The line can be written as $$y=-\frac P2 x+1$$
The normal to a parabola is $$y=mx-2am-am^3$$
Comparing them we get $$m=-\frac P2$$
And $$2am+am^3=-1$$ $$-aP-a\frac{P^3}{8}=-1$$ $$aP+\frac{aP^3}{8}=1$$
Now there is now way to tell. One would think that since it’s a cubic polynomial, we would have 3 values, but the answer is one, so that theory is dismissed.

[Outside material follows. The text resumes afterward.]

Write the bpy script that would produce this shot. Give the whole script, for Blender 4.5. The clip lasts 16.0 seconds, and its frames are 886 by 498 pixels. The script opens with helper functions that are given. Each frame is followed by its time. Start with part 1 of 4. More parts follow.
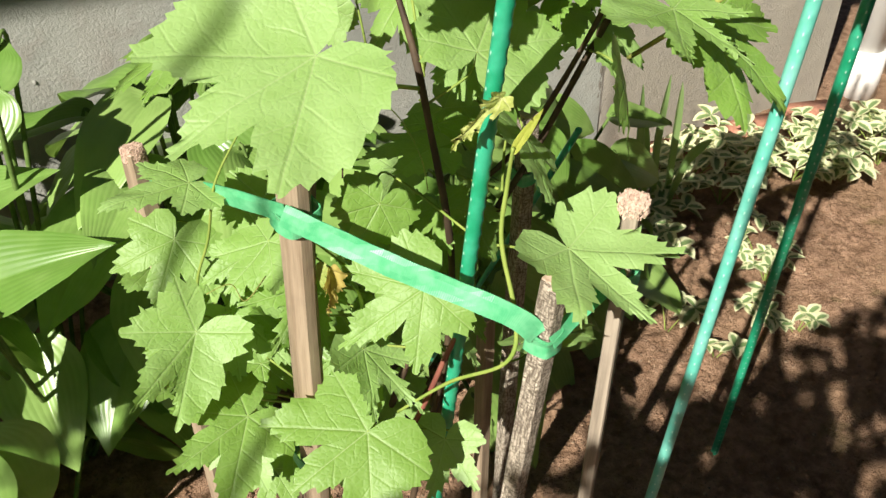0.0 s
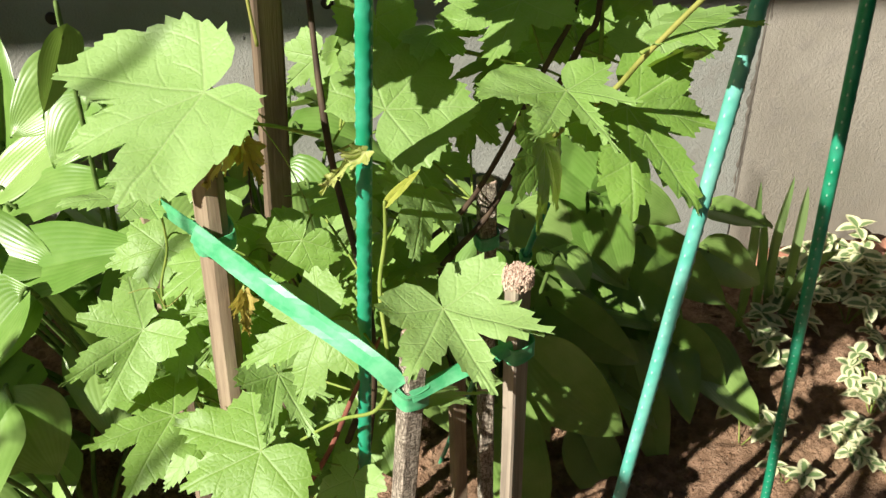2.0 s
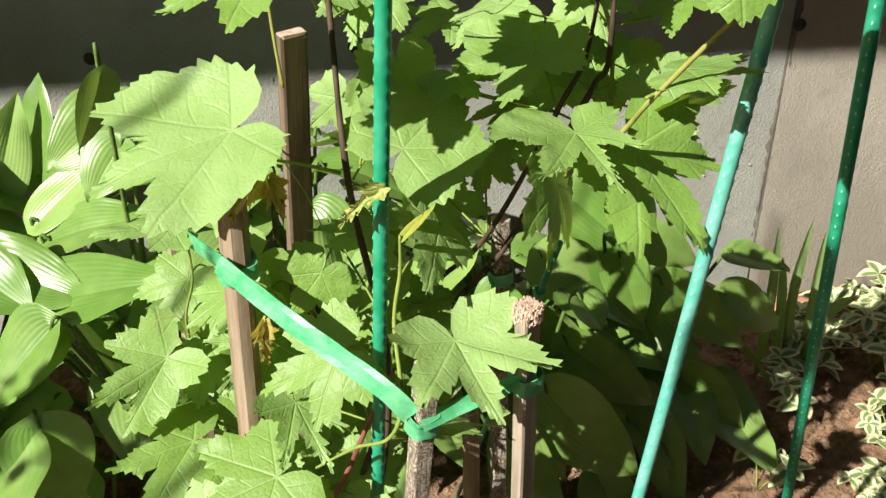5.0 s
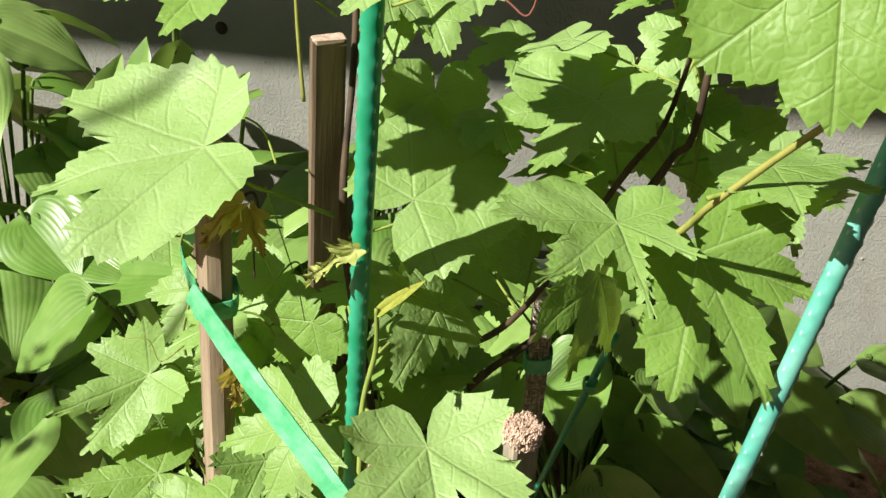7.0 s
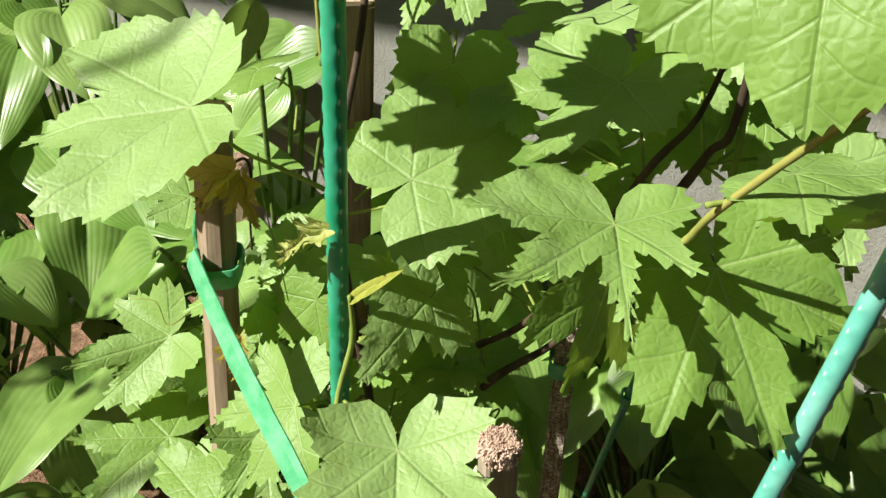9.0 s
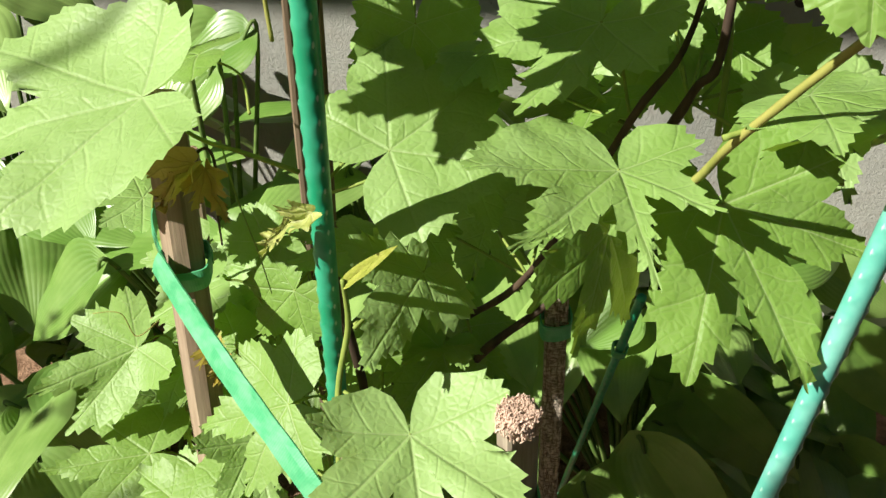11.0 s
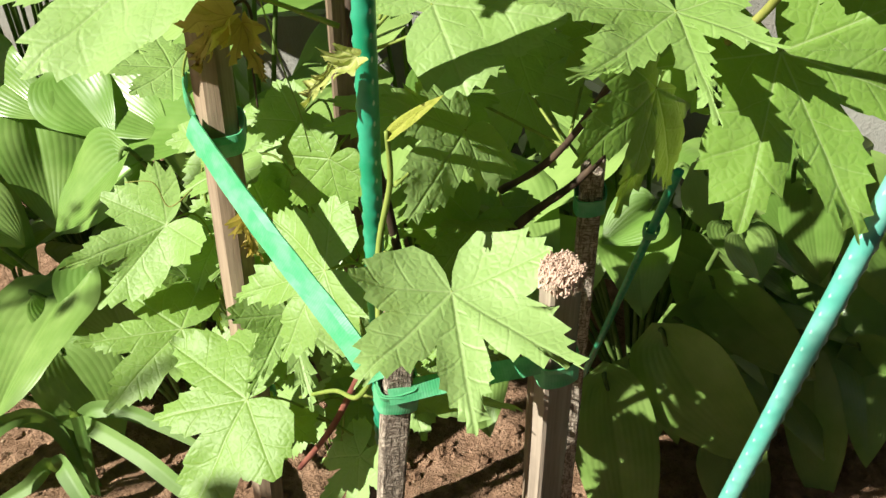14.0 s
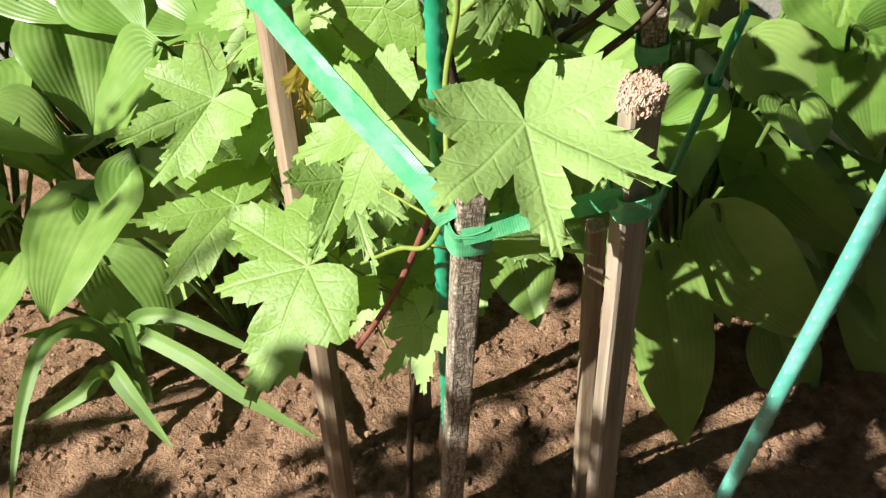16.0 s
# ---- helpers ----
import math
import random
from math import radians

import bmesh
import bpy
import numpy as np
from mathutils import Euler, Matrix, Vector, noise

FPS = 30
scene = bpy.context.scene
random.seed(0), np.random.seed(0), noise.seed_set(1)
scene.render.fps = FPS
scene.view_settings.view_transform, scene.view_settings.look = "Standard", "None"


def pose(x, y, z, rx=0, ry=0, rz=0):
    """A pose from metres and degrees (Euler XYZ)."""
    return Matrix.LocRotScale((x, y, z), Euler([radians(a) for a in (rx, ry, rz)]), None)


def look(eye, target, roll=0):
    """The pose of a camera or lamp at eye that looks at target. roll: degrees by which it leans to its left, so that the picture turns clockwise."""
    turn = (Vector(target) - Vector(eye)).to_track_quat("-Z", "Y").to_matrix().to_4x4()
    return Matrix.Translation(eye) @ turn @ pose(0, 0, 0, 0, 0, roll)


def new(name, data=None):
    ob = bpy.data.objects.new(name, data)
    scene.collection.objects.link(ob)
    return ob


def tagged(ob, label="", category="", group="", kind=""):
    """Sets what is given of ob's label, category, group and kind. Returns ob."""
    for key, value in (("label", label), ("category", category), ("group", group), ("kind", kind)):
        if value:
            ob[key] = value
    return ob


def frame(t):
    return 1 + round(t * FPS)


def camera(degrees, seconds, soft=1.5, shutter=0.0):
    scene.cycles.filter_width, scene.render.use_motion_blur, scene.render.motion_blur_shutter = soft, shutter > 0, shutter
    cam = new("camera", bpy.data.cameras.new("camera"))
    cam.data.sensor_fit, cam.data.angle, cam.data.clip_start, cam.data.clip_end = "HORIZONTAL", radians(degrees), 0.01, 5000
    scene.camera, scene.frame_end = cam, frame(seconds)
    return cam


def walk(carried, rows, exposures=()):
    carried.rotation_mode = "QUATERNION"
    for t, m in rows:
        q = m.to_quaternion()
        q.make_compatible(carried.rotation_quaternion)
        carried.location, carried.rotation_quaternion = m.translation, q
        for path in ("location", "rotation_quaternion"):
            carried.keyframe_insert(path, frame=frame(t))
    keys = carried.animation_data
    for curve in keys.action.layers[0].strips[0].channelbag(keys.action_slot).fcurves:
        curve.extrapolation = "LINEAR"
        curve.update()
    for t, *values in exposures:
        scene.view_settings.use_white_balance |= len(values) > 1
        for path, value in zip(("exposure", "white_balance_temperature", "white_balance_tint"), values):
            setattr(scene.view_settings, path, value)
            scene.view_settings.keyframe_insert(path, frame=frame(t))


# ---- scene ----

Am I missing something here?
On
Parameterize the parabola as $\gamma(t) = (at^2,2at)$, now notice that the equation of normal at a parameter point $t$:
$$ y+tx= 2at+ at^3$$
And compare this with the original equation $y+ \frac{P}{2} x = \frac12$, we find $t= \frac{P}{2}$ and $ \frac12 = 2at + at^3$, substituting $t$ in terms of $P$ in the cubic:
$$ 0 = aP + \frac{a}{8} P^3 - \frac12$$ Wlog let $a>0$, then we find by Descartes rule of signs that the equation has one root in the interval $(0,\infty)$ and no roots in the interval $(-\infty,0)$
Note that the given line $px+2y=1$ passes through the fixed point $(0,\frac12)$, which lies outside the parabola $y^2=4ax$. Geometrically, as seen in the graph, there can be only one normal line to the parabola that passes the point $(0,\frac12)$. (There would be three normals if the fixed point that the line passes lie inside the parabola.)
Analytically, the cubic equation $ap+\frac{ap^3}{8}=1$, which is $$p^3+8p-\frac8a=0$$
has only one real root because its discriminate $\Delta =-8^2 (4+\frac {27}{a^2})\le 0$, yielding one valid normal as well.